What the CWAP generally fails to do is set forth specific actions, opting instead for the sort of banalities that compose a neat white paper but do not result in any real changes. For example, although the CWAP asserts that additional water storage will be needed, it does not propose a single new surface reservoir or groundwater bank. Although it promotes water conservation, it does not identify a single action that will drive the state or water purveyors to mandate improved efficiency from urban customers. It also fails to direct any policy in favor of water transfers, which are necessary for increased agricultural efficiency.
Other than the shift of oversight for drinking and recycled water from CDPH to the SWRCB, the CWAP does not propose any change in state or local water institutions, which are perhaps the greatest impediment to change. The most significant proposed action, new groundwater regulation by the state, does not directly result in any projects being implemented, but only creates more government. Finally, the CWAP does not identify or seek significant funding for any action.
It remains to be seen whether Governor Brown and the Legislature are serious about achieving sustainable water supplies for California. The drought of 2013-2014 has the attention of elected officials and many citizens of the state, but it is not clear that the will exists to take the actions truly necessary to meet the state’s water challenges. The CWAP includes 10 modest, attainable actions, but the current drought and future uncertainties call for a plan that goes to 11.

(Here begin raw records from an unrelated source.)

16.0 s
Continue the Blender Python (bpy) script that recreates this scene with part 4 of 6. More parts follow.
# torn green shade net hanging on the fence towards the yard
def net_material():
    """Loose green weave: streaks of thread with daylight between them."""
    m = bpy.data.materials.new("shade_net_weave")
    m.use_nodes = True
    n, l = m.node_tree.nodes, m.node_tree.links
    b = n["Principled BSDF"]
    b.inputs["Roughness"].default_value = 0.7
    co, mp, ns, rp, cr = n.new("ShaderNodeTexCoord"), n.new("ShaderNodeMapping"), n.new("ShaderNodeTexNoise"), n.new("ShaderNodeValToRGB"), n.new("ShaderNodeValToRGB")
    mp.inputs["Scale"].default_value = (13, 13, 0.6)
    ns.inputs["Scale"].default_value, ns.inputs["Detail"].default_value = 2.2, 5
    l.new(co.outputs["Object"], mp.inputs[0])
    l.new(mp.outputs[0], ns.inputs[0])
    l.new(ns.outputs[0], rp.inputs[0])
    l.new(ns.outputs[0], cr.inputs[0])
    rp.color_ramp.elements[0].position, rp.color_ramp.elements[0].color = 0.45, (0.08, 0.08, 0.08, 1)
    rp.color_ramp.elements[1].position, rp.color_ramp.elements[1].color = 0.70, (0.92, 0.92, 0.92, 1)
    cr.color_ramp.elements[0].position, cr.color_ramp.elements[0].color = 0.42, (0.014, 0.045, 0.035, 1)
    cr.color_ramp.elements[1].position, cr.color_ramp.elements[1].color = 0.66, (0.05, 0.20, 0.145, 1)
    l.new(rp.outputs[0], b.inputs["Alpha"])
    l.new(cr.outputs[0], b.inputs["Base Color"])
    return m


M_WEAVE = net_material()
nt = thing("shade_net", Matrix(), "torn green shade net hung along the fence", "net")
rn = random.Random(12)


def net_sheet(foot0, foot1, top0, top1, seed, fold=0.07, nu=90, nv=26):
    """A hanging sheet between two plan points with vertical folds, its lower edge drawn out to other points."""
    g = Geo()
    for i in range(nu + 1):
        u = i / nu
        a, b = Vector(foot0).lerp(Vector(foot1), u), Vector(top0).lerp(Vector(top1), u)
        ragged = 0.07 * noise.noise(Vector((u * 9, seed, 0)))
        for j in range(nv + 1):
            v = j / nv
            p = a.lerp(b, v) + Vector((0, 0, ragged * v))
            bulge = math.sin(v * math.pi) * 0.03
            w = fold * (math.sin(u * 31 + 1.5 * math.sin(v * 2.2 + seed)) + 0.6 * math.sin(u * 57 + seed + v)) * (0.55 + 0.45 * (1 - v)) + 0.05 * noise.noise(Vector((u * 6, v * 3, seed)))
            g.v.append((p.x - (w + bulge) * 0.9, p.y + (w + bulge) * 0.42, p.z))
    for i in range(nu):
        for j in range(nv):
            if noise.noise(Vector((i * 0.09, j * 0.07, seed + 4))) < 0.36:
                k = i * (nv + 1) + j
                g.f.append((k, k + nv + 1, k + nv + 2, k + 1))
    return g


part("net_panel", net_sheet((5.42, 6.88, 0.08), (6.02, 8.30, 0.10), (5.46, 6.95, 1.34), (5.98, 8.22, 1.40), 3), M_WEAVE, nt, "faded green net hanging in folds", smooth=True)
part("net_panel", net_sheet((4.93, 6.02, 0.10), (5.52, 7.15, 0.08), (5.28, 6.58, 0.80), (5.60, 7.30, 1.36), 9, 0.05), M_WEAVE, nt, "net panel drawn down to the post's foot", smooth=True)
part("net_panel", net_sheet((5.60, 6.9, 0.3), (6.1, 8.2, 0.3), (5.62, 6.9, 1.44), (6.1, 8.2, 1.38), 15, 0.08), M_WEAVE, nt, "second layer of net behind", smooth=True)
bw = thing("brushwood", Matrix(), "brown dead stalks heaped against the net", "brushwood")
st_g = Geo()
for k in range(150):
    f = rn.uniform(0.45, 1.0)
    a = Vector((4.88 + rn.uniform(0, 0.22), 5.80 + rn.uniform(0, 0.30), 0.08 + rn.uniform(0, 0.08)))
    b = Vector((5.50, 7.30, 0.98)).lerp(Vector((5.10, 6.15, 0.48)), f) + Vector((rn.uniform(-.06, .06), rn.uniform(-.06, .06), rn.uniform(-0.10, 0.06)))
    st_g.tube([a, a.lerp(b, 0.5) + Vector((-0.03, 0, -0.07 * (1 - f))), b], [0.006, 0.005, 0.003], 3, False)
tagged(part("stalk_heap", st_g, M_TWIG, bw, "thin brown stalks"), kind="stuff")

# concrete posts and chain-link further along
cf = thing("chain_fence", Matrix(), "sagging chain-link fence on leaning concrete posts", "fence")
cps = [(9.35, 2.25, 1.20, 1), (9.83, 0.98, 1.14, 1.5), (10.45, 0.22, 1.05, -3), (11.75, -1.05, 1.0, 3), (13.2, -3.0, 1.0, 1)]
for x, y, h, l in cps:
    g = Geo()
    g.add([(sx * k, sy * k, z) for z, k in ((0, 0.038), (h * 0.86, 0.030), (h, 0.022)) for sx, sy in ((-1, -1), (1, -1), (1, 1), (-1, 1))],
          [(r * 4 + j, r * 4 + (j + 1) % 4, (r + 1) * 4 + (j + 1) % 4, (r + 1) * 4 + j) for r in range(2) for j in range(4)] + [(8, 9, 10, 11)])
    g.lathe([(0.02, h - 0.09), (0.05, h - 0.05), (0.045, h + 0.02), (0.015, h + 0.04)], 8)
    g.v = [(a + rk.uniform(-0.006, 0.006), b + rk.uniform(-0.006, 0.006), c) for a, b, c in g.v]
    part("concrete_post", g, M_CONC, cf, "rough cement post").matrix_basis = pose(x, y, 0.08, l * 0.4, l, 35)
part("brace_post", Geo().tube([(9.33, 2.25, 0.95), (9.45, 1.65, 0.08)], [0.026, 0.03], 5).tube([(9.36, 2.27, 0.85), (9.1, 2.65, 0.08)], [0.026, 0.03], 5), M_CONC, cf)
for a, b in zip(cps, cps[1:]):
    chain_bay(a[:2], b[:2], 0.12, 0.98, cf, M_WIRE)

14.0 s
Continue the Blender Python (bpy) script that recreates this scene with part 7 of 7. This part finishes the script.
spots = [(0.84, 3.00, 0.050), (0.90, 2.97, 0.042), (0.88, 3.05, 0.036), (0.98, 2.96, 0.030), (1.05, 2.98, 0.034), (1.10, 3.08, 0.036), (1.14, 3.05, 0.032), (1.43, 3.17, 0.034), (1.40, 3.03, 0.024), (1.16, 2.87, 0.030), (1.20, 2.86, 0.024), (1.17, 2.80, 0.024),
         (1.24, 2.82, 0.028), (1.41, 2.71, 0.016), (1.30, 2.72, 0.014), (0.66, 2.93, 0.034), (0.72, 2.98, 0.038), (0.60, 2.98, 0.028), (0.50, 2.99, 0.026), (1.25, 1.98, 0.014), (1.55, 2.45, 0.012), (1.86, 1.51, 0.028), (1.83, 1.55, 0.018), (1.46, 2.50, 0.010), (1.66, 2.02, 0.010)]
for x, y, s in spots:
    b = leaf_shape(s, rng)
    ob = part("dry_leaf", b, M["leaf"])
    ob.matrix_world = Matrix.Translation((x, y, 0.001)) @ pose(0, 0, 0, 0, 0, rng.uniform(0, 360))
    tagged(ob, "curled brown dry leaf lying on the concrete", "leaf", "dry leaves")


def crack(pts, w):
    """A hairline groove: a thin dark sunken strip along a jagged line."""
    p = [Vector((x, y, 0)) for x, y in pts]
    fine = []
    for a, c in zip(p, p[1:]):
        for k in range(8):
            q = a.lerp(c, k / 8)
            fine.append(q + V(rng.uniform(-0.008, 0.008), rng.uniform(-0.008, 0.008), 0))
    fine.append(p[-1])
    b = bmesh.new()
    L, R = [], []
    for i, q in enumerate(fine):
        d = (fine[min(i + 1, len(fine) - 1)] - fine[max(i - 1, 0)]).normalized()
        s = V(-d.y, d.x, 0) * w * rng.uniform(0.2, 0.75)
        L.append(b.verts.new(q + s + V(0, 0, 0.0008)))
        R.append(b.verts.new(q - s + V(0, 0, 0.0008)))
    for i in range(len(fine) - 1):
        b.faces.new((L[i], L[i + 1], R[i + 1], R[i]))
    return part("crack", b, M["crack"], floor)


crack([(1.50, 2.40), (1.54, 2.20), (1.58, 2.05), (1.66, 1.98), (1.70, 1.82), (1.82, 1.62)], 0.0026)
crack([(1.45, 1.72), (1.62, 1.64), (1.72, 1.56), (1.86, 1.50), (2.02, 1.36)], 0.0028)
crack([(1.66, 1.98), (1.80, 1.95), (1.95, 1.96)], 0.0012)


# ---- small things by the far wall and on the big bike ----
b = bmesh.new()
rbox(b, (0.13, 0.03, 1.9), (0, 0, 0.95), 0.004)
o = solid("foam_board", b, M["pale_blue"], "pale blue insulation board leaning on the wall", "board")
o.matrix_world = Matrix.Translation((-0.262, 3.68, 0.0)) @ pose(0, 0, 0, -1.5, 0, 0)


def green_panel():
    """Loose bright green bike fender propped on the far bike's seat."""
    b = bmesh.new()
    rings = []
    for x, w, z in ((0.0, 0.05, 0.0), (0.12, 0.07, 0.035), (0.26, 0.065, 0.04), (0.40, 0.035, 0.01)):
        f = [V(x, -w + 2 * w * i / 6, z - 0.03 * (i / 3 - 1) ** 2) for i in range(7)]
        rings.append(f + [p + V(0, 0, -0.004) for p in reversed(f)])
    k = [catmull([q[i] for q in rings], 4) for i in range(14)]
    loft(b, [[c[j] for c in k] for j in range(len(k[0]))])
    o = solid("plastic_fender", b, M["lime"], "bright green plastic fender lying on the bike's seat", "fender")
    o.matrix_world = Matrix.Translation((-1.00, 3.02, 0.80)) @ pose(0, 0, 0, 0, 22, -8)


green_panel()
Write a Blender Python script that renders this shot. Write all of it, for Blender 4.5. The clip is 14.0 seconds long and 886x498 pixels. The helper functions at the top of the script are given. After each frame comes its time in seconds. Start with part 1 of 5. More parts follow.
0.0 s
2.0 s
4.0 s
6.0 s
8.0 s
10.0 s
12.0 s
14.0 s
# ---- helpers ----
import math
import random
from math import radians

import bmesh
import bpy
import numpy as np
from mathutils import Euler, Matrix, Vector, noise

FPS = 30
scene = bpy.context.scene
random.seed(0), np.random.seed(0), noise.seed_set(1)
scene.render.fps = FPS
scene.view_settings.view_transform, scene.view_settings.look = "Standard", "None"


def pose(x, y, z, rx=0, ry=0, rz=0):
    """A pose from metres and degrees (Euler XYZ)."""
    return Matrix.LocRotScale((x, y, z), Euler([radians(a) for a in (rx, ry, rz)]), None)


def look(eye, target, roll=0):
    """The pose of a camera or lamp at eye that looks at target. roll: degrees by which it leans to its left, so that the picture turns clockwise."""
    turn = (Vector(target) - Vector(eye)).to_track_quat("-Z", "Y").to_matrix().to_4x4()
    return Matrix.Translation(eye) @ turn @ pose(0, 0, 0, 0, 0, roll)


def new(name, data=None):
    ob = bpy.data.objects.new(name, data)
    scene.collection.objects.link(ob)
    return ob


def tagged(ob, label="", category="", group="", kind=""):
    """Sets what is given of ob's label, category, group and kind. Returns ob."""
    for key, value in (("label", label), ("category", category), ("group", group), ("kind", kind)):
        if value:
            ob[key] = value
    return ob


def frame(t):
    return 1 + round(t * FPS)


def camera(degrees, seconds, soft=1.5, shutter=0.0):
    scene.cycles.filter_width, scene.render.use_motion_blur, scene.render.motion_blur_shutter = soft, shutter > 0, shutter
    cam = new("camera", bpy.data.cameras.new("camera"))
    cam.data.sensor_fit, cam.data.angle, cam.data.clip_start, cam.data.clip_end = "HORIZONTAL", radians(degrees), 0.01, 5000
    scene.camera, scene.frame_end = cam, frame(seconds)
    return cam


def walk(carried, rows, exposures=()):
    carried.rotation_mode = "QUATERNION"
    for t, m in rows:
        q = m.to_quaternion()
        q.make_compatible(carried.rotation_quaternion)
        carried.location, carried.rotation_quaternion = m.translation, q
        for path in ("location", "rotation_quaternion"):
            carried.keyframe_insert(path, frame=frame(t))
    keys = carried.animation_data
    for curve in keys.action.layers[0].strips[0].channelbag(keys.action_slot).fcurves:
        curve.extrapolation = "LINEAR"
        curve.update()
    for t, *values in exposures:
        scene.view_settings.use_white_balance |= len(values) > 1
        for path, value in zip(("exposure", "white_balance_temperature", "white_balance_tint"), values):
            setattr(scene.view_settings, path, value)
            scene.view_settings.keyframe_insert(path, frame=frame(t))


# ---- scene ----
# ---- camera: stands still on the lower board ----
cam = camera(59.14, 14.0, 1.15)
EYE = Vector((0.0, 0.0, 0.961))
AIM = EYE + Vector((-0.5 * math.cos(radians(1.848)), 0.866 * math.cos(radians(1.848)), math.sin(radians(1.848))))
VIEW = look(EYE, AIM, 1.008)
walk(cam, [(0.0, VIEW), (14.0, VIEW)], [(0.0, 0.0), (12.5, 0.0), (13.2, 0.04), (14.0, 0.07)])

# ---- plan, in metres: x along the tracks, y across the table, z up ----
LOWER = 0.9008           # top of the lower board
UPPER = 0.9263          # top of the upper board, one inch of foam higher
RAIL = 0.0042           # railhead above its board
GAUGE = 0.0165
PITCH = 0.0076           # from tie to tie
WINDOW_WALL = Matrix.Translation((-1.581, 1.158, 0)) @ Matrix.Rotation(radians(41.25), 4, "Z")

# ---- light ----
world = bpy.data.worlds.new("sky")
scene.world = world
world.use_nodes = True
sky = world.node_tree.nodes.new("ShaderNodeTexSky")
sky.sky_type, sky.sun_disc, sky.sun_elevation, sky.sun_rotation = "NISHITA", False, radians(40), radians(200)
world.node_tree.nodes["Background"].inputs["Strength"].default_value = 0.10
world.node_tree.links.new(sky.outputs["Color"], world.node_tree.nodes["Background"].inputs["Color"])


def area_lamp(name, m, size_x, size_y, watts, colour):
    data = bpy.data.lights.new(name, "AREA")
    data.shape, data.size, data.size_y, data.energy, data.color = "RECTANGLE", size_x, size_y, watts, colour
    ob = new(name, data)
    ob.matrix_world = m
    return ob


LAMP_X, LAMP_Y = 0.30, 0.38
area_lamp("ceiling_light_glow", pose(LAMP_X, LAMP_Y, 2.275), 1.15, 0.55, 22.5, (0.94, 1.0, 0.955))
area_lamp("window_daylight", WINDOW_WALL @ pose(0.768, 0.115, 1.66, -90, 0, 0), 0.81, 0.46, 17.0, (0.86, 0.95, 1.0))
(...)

As you indicate, Wes, a lot of talk about action but little actual action on water use reform!! I know I sound like a broken record on this, but I do believe there are many useful examples from Australia’s rural and urban water reforms that could assist in California, and maybe elsewhere in the US, especially around water use efficiency.
Cheers Gary
I agree. I was especially impressed with the National Water Policy and would suggest it as a model for anyone else. Of course, most of your actions were after a longer period of drought, not in the second year!